Because on Easter Day — and this might seem strange to say — we celebrate the fact that Jesus is missing.

That absence — that empty space — is not a mistake.
It’s the whole point.
Jesus is no longer where we left him.
And that means something new is already beginning.

His absence opens up room for something more —
A shift.
A surprise.
A sacred encounter.

And in Luke’s telling of the resurrection story, that absence is front and centre.

Unlike the other gospels, Luke doesn’t show Jesus appearing at the tomb.

There’s no warm reunion. No footsteps in the garden.
No familiar hand reaching out to comfort or confirm.

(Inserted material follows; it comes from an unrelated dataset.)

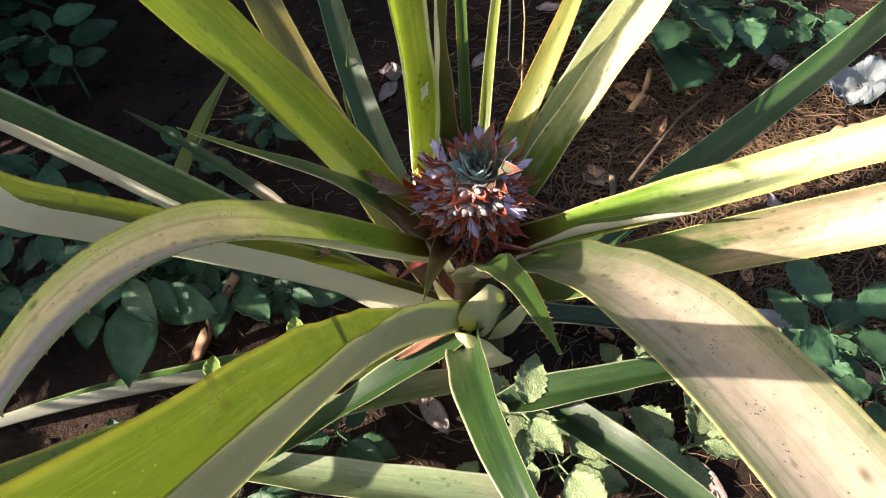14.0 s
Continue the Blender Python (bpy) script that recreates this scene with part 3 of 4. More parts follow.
def build_stem():
    bm = bmesh.new()
    rings = []
    for z, r in ((-0.03, 0.026), (0.05, 0.025), (0.12, 0.020), (0.17, 0.015), (0.23, 0.013)):
        rings.append([bm.verts.new((r * math.cos(k * math.tau / 16), r * math.sin(k * math.tau / 16), z)) for k in range(16)])
    for a, b in zip(rings, rings[1:]):
        for k in range(16):
            bm.faces.new((a[k], a[(k + 1) % 16], b[(k + 1) % 16], b[k]))
    child("stem", bm_mesh("stem", bm, STEM), plant, "short thick pale green stem")


build_stem()

# ---------------------------------------------------------------- flower head
CENTRE = Vector((0.0265, 0.1555, 0.250)) - HOME
GIRTH, TALL = 0.0300, 0.044


def on_head(az, lat, grow=0.0):
    """A place on the fruit's skin by azimuth and latitude in degrees, and the outward normal there."""
    a, b = radians(az), radians(lat)
    p = Vector((GIRTH * math.cos(b) * math.cos(a), GIRTH * math.cos(b) * math.sin(a), TALL * math.sin(b)))
    n = Vector((p.x / GIRTH**2, p.y / GIRTH**2, p.z / TALL**2)).normalized()
    return CENTRE + p + n * grow, n


def build_core():
    verts, faces, nu, nv = [], [], 32, 20
    for i in range(nv + 1):
        for j in range(nu):
            a, b = j / nu * 360, -89 + 178 * i / nv
            q = radians(a)
            p, n = on_head(a, b, 0.0012 * noise.noise(Vector((math.cos(q) * 3, math.sin(q) * 3, i * 0.3))))
            verts.append(p)
    for i in range(nv):
        for j in range(nu):
            faces.append((i * nu + j, i * nu + (j + 1) % nu, (i + 1) * nu + (j + 1) % nu, (i + 1) * nu + j))
    faces.append(tuple(range(nv * nu, nv * nu + nu)))
    return child("flower_head", link_mesh("flower_head", verts, faces, [CORE]), plant, "round red-brown flower head with lilac flowers")


head = build_core()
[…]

Instead, Luke gives us a different kind of resurrection story — one full of:

  • Confusion and uncertainty
  • A cryptic, heavenly question:
    • “Why do you look for the living among the dead?”
  • And a gentle but firm command:
    • “Remember what he told you…”

In Luke’s telling, resurrection is not proven — it’s proclaimed.
Not confirmed by sight — but recalled through memory.

Luke’s focus isn’t on convincing us that Jesus is alive by showing us his face but by inviting us to remember Jesus — his words, his love, his way.

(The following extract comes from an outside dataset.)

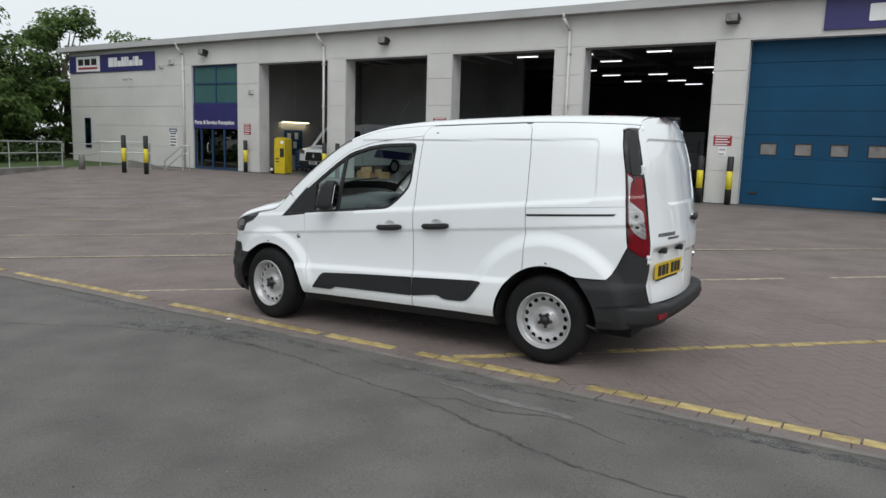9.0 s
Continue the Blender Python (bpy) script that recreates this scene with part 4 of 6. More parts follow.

And in that remembering, something stirs. Something rises.

Not as a historical detail, but as a spiritual awakening.

Because resurrection is not just an event in the past.
It’s a choice in the present.
An attitude we adopt.
A daily choice to trust that love still speaks, and that endings can become beginnings.

Rudolf Bultmann says “Resurrection lies there, slumbering as it were, and you and I — we must awaken it.”

And how do we awaken it?
We begin, simply and honestly, by remembering.
We trace the steps of the Jesus story — not just as observers, but as participants.
As ones who, like those women at the tomb, have lived through:

  • Confusion
  • Disappointment
  • Shattered expectations
  • And still, like the women and the disciples, we turn up, looking for hope.

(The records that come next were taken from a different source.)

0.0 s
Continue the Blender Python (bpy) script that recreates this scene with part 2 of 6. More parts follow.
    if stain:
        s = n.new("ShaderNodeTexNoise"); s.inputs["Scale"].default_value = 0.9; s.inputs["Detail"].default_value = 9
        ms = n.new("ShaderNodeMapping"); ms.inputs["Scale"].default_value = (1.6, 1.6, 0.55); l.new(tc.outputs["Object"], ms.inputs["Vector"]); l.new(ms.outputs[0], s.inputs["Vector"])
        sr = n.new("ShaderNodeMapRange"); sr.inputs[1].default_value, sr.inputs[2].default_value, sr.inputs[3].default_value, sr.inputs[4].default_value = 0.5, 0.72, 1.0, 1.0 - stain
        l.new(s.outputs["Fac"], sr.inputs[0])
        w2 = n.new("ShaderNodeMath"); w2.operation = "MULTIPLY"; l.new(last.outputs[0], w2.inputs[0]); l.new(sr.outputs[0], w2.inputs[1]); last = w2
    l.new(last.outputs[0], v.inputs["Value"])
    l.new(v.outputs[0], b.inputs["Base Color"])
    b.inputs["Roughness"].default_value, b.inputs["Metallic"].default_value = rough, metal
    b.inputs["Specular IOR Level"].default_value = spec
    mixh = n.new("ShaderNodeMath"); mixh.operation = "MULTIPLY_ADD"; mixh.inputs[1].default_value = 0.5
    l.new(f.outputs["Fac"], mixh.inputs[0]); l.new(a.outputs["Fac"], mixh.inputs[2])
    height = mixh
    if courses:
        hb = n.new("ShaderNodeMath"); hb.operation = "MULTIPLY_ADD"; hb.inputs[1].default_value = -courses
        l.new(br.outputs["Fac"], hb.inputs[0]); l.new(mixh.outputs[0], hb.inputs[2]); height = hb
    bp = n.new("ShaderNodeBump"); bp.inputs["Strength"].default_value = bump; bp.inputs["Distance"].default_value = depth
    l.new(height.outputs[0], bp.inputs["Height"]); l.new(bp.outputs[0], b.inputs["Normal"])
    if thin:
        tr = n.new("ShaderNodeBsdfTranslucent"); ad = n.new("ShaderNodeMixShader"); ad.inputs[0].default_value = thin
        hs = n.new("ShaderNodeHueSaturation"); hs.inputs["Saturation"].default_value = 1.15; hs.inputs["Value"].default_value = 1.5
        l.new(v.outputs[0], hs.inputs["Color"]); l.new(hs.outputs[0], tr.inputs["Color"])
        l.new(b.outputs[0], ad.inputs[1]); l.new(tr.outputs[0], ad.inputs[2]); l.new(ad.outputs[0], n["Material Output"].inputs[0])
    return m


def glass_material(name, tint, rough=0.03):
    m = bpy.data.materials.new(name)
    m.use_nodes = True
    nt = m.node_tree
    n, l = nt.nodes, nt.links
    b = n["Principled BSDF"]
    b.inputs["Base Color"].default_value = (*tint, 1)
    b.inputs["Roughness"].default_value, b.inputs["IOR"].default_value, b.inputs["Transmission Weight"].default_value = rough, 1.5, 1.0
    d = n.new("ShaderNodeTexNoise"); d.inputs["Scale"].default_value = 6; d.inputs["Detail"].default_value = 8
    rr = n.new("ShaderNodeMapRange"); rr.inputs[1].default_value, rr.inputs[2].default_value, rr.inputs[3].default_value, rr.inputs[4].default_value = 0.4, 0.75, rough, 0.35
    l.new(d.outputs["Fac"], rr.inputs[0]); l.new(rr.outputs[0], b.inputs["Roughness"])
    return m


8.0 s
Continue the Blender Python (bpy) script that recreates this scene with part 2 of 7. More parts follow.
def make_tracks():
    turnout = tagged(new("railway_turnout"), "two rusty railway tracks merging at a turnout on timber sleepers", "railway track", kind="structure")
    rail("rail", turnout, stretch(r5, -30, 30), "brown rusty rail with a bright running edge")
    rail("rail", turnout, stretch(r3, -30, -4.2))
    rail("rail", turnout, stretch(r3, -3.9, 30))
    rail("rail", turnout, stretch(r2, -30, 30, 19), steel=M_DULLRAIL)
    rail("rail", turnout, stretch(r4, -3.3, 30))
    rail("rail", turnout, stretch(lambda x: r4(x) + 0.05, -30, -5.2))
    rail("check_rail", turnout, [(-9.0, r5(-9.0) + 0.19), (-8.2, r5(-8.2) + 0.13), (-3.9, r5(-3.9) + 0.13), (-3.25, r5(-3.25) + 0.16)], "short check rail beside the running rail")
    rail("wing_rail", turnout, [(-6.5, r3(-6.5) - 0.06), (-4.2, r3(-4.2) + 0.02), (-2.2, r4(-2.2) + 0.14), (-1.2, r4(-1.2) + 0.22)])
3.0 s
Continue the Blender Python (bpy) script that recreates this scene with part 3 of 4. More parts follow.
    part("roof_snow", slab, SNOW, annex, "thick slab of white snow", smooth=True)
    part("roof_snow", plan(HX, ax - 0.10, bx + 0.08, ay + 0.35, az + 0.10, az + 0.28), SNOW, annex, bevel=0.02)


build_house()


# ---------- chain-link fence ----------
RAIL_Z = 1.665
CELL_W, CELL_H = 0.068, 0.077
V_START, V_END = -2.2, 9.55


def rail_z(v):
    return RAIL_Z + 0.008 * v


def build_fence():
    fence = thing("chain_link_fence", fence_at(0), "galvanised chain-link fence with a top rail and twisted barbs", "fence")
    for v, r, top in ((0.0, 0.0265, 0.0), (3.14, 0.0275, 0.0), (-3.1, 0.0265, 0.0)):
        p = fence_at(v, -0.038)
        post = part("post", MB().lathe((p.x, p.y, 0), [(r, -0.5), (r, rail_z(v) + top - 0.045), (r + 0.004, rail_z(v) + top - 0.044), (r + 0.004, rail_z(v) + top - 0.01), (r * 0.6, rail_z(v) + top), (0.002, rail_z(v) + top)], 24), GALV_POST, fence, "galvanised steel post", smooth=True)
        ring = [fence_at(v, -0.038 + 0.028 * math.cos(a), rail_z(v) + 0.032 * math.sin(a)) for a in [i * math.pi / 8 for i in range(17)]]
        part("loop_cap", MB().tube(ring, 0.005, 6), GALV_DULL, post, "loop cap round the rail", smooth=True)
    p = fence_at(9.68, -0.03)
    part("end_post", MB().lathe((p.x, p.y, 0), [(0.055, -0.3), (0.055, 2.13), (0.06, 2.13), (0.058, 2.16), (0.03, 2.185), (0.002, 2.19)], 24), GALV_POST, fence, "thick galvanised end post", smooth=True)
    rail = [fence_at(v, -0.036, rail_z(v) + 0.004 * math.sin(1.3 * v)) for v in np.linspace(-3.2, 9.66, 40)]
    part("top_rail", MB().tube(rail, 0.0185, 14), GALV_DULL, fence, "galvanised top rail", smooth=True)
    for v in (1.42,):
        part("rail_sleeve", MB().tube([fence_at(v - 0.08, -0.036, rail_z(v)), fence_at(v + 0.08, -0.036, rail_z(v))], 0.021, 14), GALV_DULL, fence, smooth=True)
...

This is the process of resurrection.
It’s not instant. It’s not neat.

But it begins with remembering the life and death of Jesus and how his words and actions shaped the world and opened up a new way for us to live.

God was walking through the streets, looking for a home for his Son, and knocked on a woman’s door.

“Would you let my Son have a room?” God asked.

She thought about it.
“I have a small spare room. I could let you rent that.”

“I’m actually looking to buy,” God replied.

“I don’t want to sell,” she said, “but you could use the back room. Rent’s low. Come in and take a look.”

God looked around. “I like it. I’ll take it on your terms.”

As time went on, she felt uneasy.

The Son was cooped up in that little room.

God knocked again.

“Would you have any more space now?” God asked.

She offered another room for rent.

“I’ll take it,” said God. “Maybe later, you’ll give more room.”

Weeks passed. She still felt unsure.

“I’d like to give more space, but I need some for myself.”

“I understand,” God said. “I’ll wait.”

Eventually, she gave God the top floor. God was grateful.

Then, God knocked again.

‘I just want you to know that I am interested in buying your house.
I wouldn’t put you out.
We’d work it out together.
Your house would be mine and my Son would live here.’

Actually God added, ‘you’d have more space than ever before.’

I really can’t see how that could be true,’ the woman replied,

I know said God. ‘and to be honest, I can’t really explain it.
It is something you have to discover for yourself.’

It only happens if you let my Son have the whole house.’

‘a bit risky,’ said the woman.
‘Yes, but try me,’ encouraged God.
I’m not sure – I’ll let you know.’
I’ll wait,’ said God

A wisdom story entitled ‘Rooms to Rent.’

The proof about the resurrection lies in our hands and in our choices.

It is not the persuasive power of the empty tomb that makes sense of resurrection, but making room for Jesus in our daily lives by:

  • Choosing to forgive, even when it’s hard
  • Being kind when it’s easier not to care
  • Remembering a story of Jesus, and living it out in our own small way
  • Saying “yes” to something that might change us
  • Letting go of fear and choosing to start again — even when it hurts
  • When we remember Jesus — not just the man, but his love, his teaching, his relationship with his God, his invitation — we begin to live into the resurrection.

We become the empty tomb — not a place of sorrow, but a space where hope now lives, where love breaks through, and something new begins.

For resurrection isn’t something we have to believe in —
It’s something we live.
Something we choose — again and again.

And when we do — our lives don’t just reflect the Easter story.
They become part of it.

And that is when we meet the risen Christ

That’s when Christ finds a home in us.

And that’s when we experience the proof of the resurrection!